--- BEGIN ---
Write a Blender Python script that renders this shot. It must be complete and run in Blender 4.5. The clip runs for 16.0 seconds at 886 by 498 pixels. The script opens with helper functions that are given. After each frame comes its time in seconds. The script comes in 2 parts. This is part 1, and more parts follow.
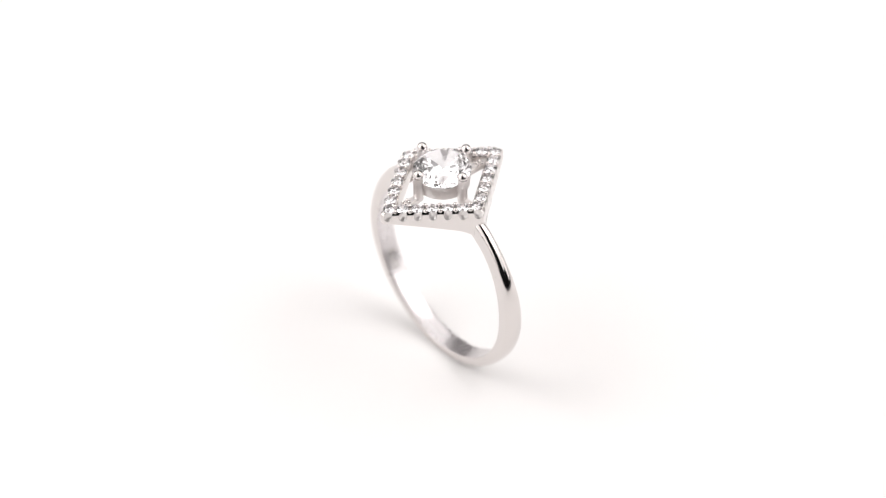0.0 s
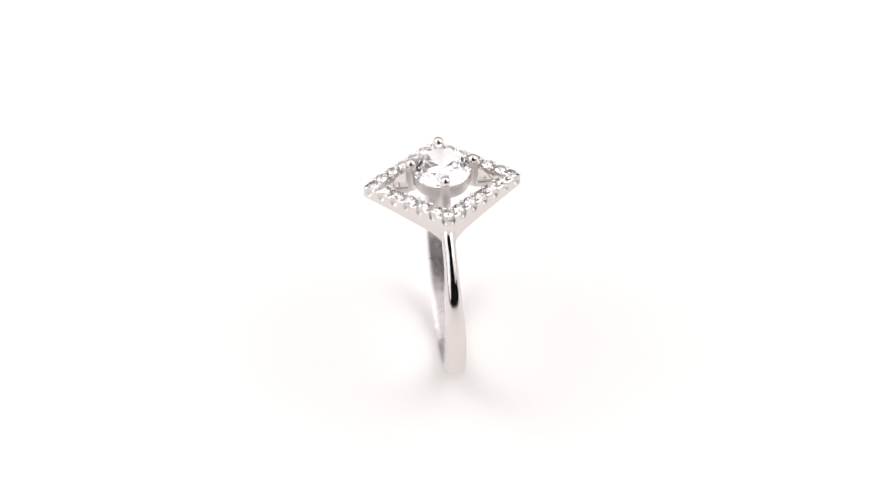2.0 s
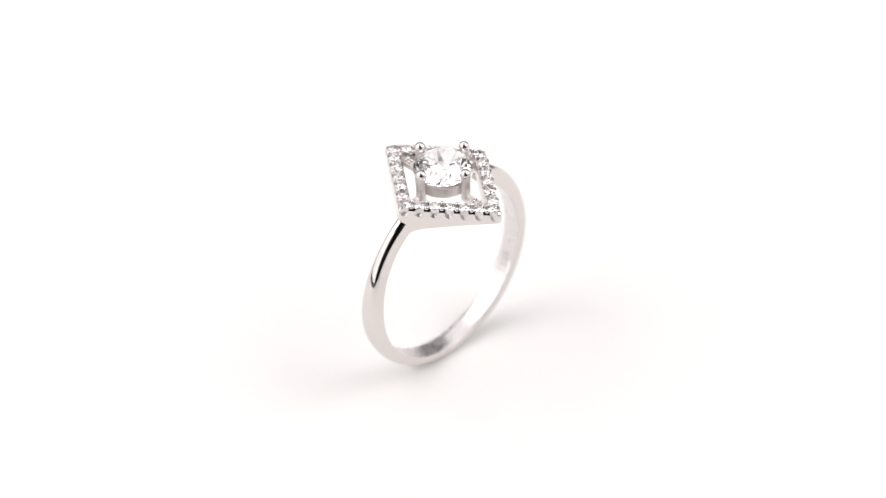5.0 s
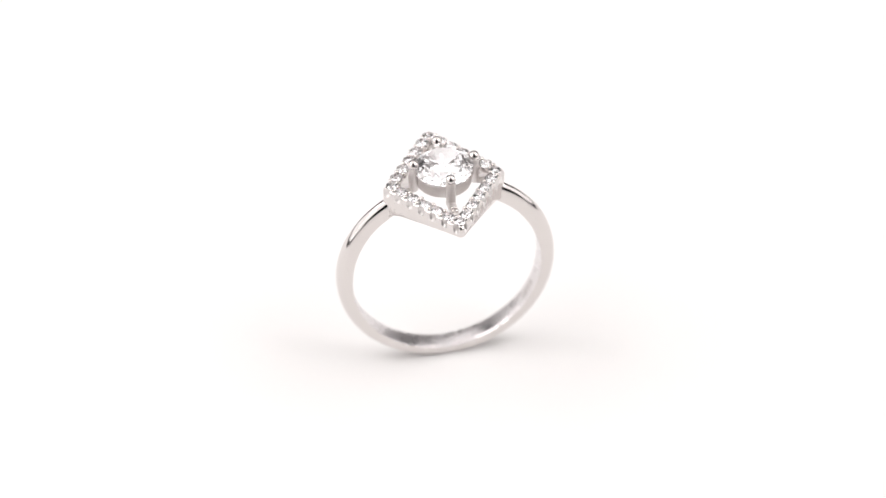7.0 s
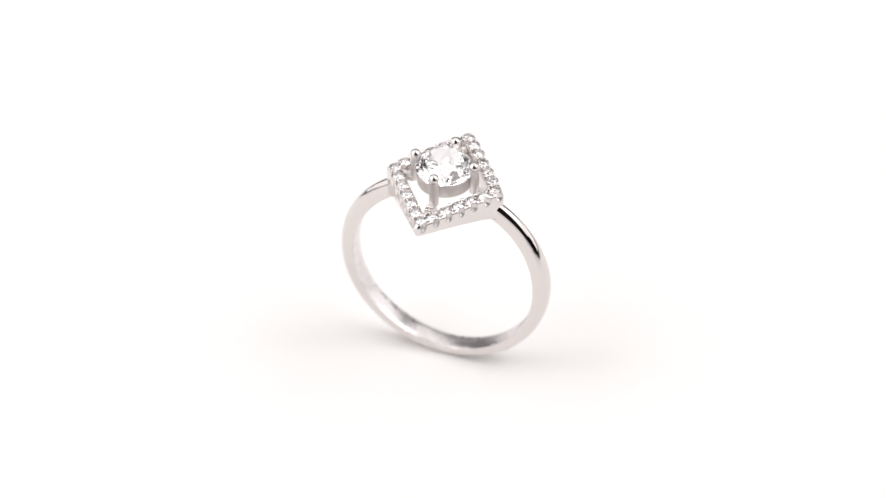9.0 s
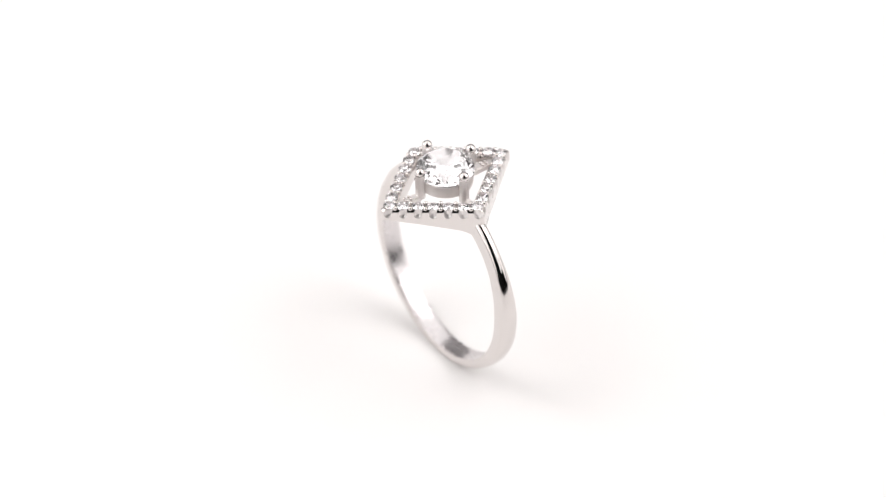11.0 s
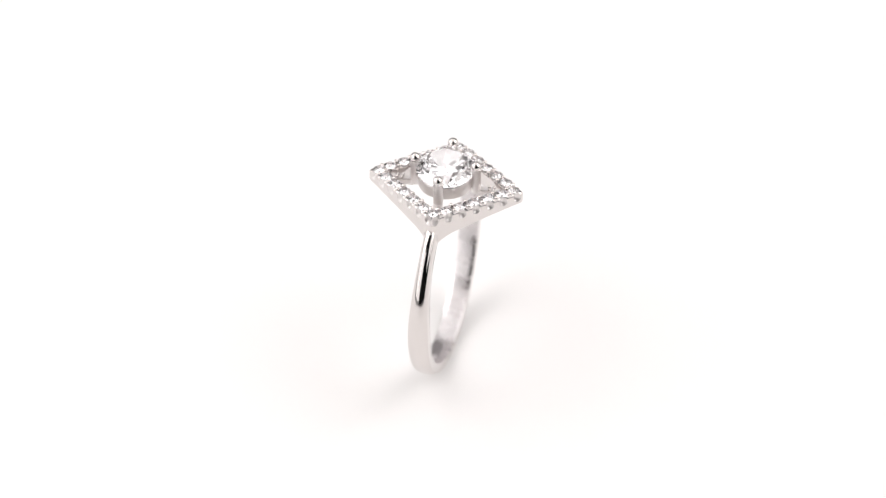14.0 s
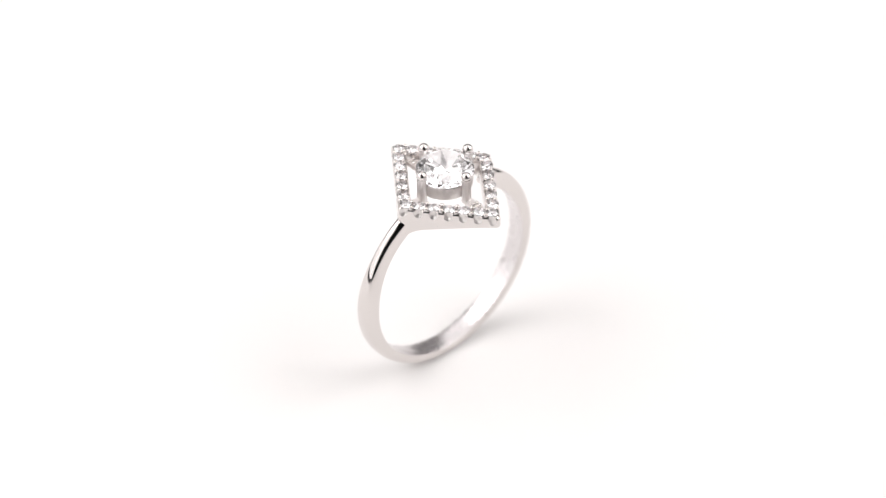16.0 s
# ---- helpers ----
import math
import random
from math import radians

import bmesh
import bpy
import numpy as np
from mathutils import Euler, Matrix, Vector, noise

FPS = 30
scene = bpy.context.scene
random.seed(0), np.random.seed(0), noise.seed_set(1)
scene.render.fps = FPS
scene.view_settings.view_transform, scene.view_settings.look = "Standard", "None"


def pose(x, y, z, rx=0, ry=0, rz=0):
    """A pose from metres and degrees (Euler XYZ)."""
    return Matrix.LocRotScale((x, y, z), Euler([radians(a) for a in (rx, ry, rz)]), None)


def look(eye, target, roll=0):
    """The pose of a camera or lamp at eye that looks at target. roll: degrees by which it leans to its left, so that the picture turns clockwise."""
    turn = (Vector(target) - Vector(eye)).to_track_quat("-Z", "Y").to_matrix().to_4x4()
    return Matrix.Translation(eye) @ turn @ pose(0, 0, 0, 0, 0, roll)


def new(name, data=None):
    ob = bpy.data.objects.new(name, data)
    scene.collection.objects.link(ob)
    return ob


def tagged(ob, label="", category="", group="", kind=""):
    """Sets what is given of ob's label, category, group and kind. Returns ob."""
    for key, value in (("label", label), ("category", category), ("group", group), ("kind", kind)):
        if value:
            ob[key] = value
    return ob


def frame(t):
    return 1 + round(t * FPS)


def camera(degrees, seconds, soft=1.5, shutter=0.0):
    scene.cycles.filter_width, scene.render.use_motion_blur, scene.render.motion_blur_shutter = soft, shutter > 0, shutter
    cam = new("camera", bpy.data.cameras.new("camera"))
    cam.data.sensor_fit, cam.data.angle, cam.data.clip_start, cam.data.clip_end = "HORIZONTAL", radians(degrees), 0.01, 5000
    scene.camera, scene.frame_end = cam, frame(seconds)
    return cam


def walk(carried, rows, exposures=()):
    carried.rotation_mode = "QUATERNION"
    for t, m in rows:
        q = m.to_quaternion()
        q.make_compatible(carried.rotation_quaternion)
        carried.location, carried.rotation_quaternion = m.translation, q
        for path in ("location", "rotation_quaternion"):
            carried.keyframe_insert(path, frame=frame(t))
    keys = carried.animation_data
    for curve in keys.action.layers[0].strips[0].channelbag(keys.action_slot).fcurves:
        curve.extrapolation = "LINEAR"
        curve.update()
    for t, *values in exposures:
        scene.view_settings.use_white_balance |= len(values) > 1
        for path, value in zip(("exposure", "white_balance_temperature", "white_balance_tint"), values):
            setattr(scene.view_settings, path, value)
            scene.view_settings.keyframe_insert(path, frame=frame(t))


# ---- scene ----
# ---- camera: on a stand, a long lens looking down at the turntable ----
cam = camera(14.89, 16.0, soft=1.3)
EYE = (0.0, -0.23784, 0.21836)
AIM = (-0.00018, 0.0, 0.01225)
walk(cam, [(0, look(EYE, AIM, -0.81)), (16, look(EYE, AIM, -0.81))])
cam.data.dof.use_dof = True
cam.data.dof.focus_distance = 0.3075
cam.data.dof.aperture_fstop = 17.5

# ---- light: soft boxes round the table, in a dim studio ----
world = bpy.data.worlds.new("studio")
scene.world = world
world.use_nodes = True
world.node_tree.nodes["Background"].inputs[0].default_value = (0.9, 0.92, 1.0, 1)
world.node_tree.nodes["Background"].inputs[1].default_value = 0.02


def softbox(name, eye, target, wide, high, radiance, colour=(1, 0.969, 0.961)):
    """A rectangular soft box of that size in metres, whose face has that radiance."""
    data = bpy.data.lights.new(name, "AREA")
    data.shape, data.size, data.size_y = "RECTANGLE", wide, high
    data.energy = radiance * math.pi * wide * high
    data.color = colour
    ob = new(name, data)
    ob.matrix_world = look(eye, target)
    return ob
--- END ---
▶ What you have to do
In the data above, please extract the lines from the first one through the line with "scene.render.fps = FPS", exactly, and keep pictures out.

▶ Full response
Write a Blender Python script that renders this shot. It must be complete and run in Blender 4.5. The clip runs for 16.0 seconds at 886 by 498 pixels. The script opens with helper functions that are given. After each frame comes its time in seconds. The script comes in 2 parts. This is part 1, and more parts follow.
0.0 s
2.0 s
5.0 s
7.0 s
9.0 s
11.0 s
14.0 s
16.0 s
# ---- helpers ----
import math
import random
from math import radians

import bmesh
import bpy
import numpy as np
from mathutils import Euler, Matrix, Vector, noise

FPS = 30
scene = bpy.context.scene
random.seed(0), np.random.seed(0), noise.seed_set(1)
scene.render.fps = FPS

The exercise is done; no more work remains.